Dog shot after attacking sheriff’s horses at Gasparilla was recently adopted by man who lived in tent

8 On Your Side

Did 'paws out the door' put the public at risk?

TAMPA, Fla. (WFLA) – Just two months before it was shot to death, the Hillsborough County Pet Resource Center adopted out the dog that attacked horses carrying sheriff’s deputies at Gasparilla.

The center adopted the dog out to Ron Wessling. Wessling told 8 On Your Side that when he got Buddy in November, he lived in a tent in the woods – and still does.

That really doesn’t matter to the Pet Resource Center.

Under Director Scott Trebatoski, animals are routinely handed out to just about anyone who wants one, homeless or not.

“There is no application process, they are not screened or vetted,” animal advocate Lizanne Quinn stated.

Trebatoski’s evaluations – and ultimately, his salary – are tied to the Pet Resource Center’s live release rate.

Wessling says he was at Gasparilla all day Saturday. When the dog spotted the horses, it broke its chain. Surveillance video of the incident shows the dog repeatedly went after the horses’ feet.

A mounted deputy shot the dog, killing it.
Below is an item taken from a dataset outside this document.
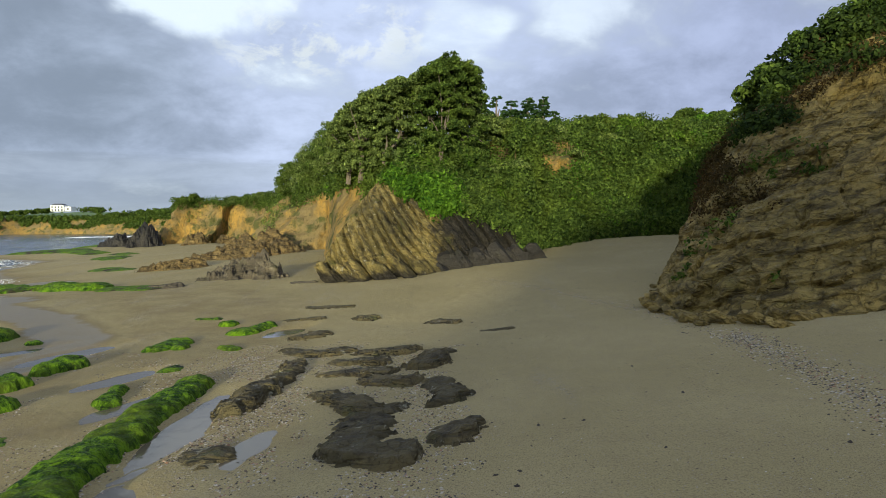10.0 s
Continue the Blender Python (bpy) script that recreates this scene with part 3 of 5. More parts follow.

“I can’t imagine the mayhem that would have ensued if those horses had taken off,” Quinn explained. “They could have run into crowds of people and ran over people.”

The Board of County Commissioners has for years ignored pleas by animal advocates for an application process to make sure potential adopters are vetted.

“When Ronald Wessling applied to adopt Buddy, the Pet Resource Center verified that he was not enjoined from owning animals and not on the abuse registry and that he did not have any current pet-related citations,” Mr. Trebatoski stated in an email. “As is standard policy at public pet shelters across the country, we do not do a criminal or other background check on prospective adopters. While we are aware that Wessling did not have a permanent address when he adopted Buddy, we do not reject adopters for that reason alone. That policy also is standard practice at public pet shelters across the country.”

Advocates say the Pet Resource Center’s “paws out the door” policy put the public at risk on Saturday night.

“He could not contain this dog during this tragic event and now the dog is dead and people could have died,” Lizanne Quinn said.